• _SET PROBLEM_:
Write out the listing below in full and exactly, leaving out every picture.

>> begin INFORMATION SHOWN

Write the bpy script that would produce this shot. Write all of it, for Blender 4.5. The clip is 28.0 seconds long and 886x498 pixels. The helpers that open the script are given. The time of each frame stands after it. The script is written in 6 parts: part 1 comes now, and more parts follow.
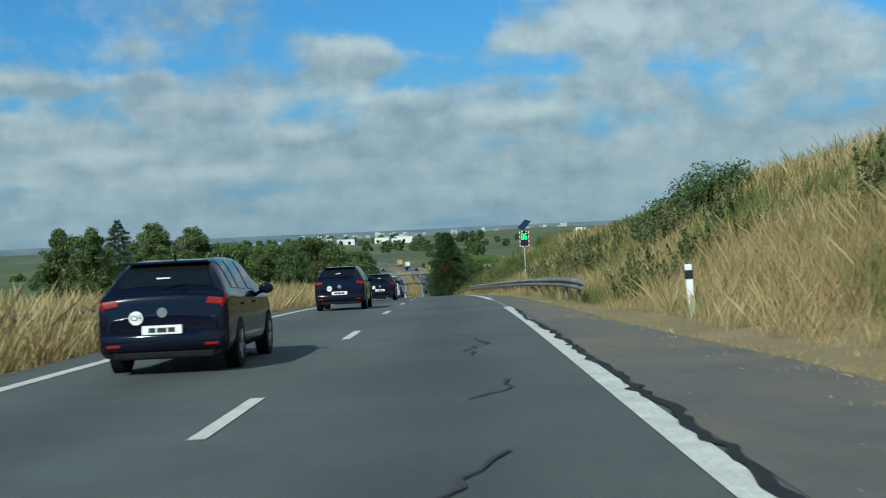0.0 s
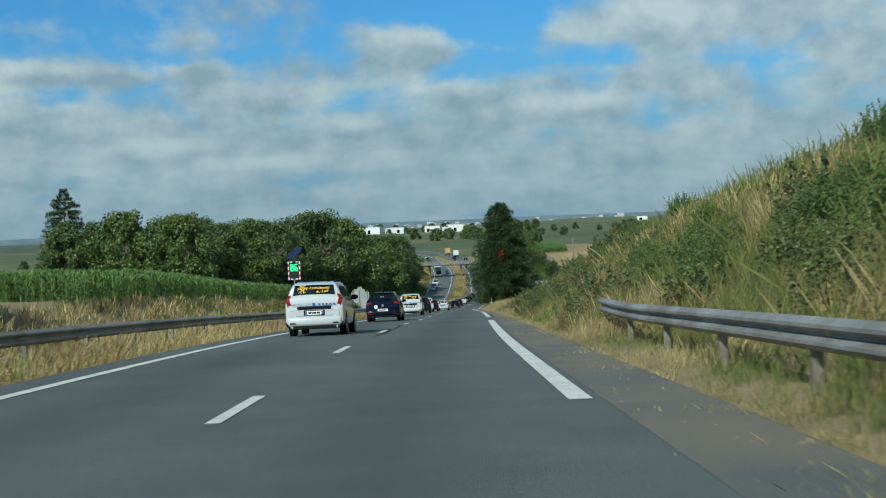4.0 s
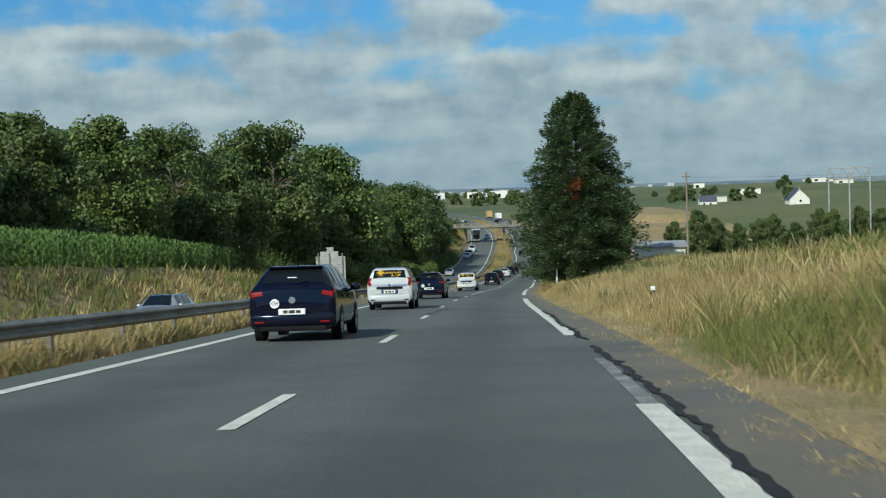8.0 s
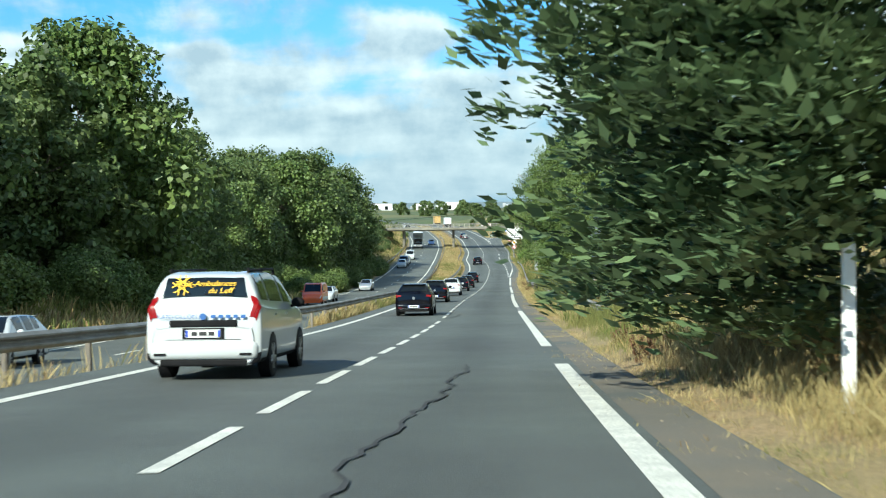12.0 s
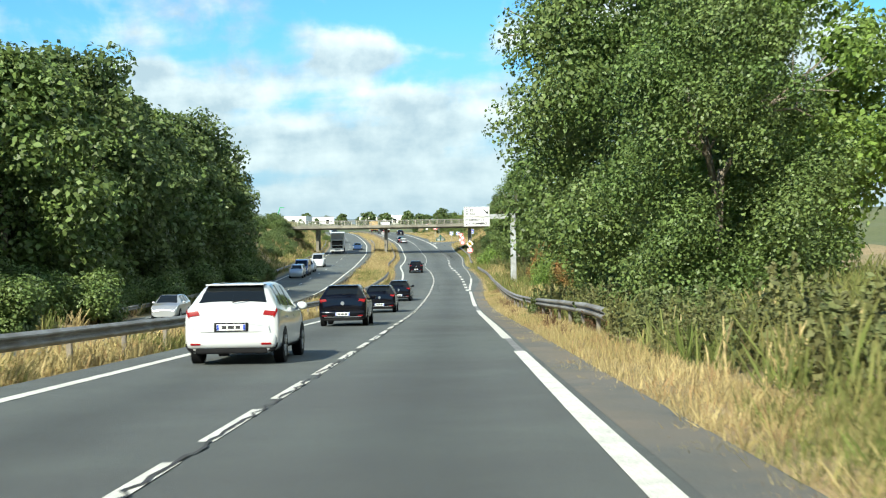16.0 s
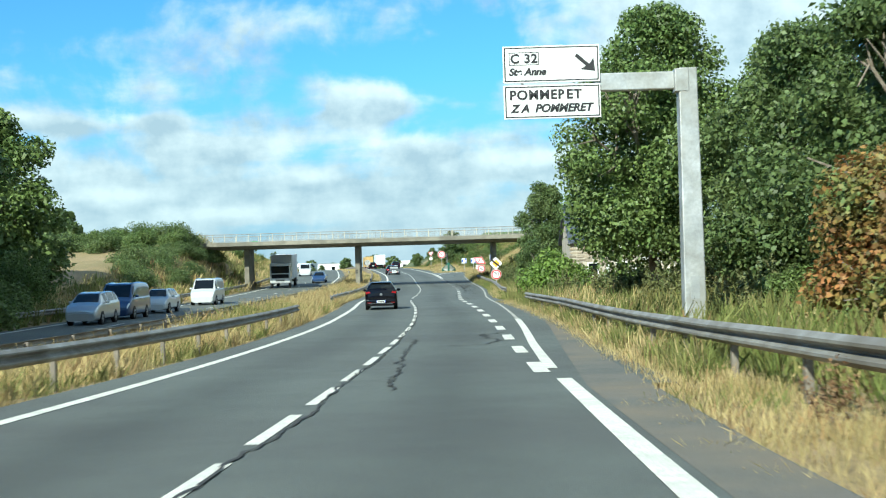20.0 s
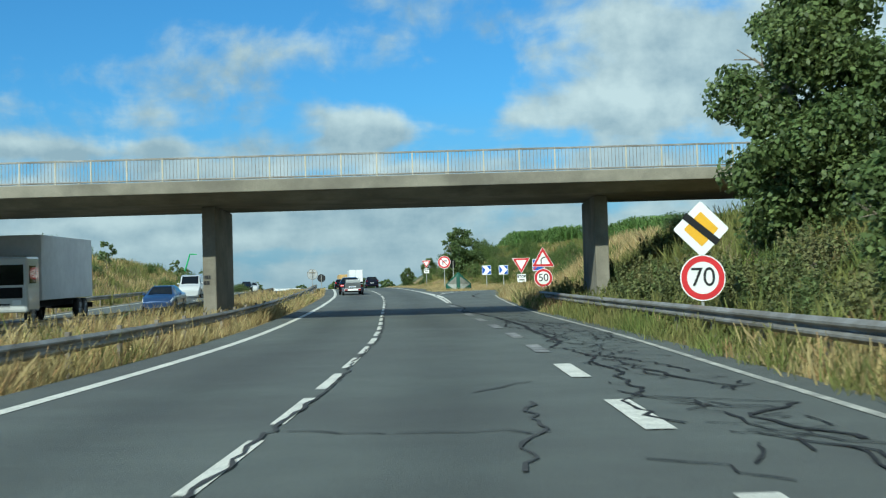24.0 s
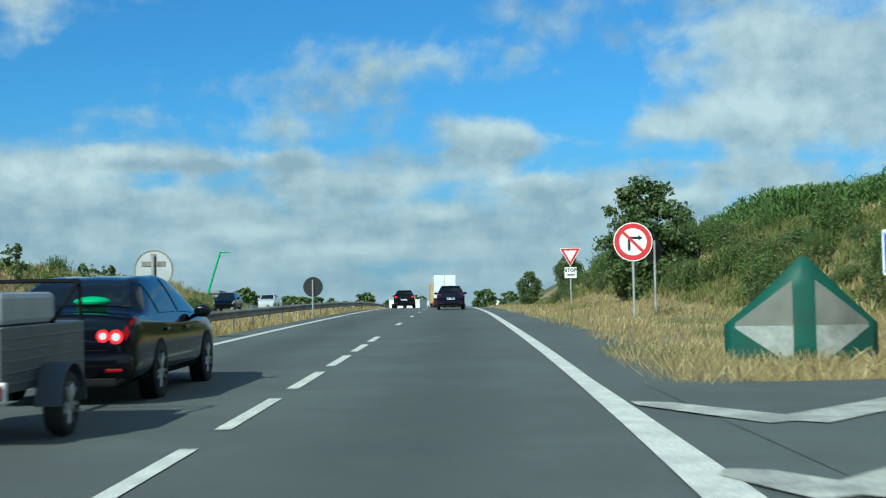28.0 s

>> end INFORMATION SHOWN

• _REPLY TO THE EXERCISE_:
Write the bpy script that would produce this shot. Write all of it, for Blender 4.5. The clip is 28.0 seconds long and 886x498 pixels. The helpers that open the script are given. The time of each frame stands after it. The script is written in 6 parts: part 1 comes now, and more parts follow.
0.0 s
4.0 s
8.0 s
12.0 s
16.0 s
20.0 s
24.0 s
28.0 s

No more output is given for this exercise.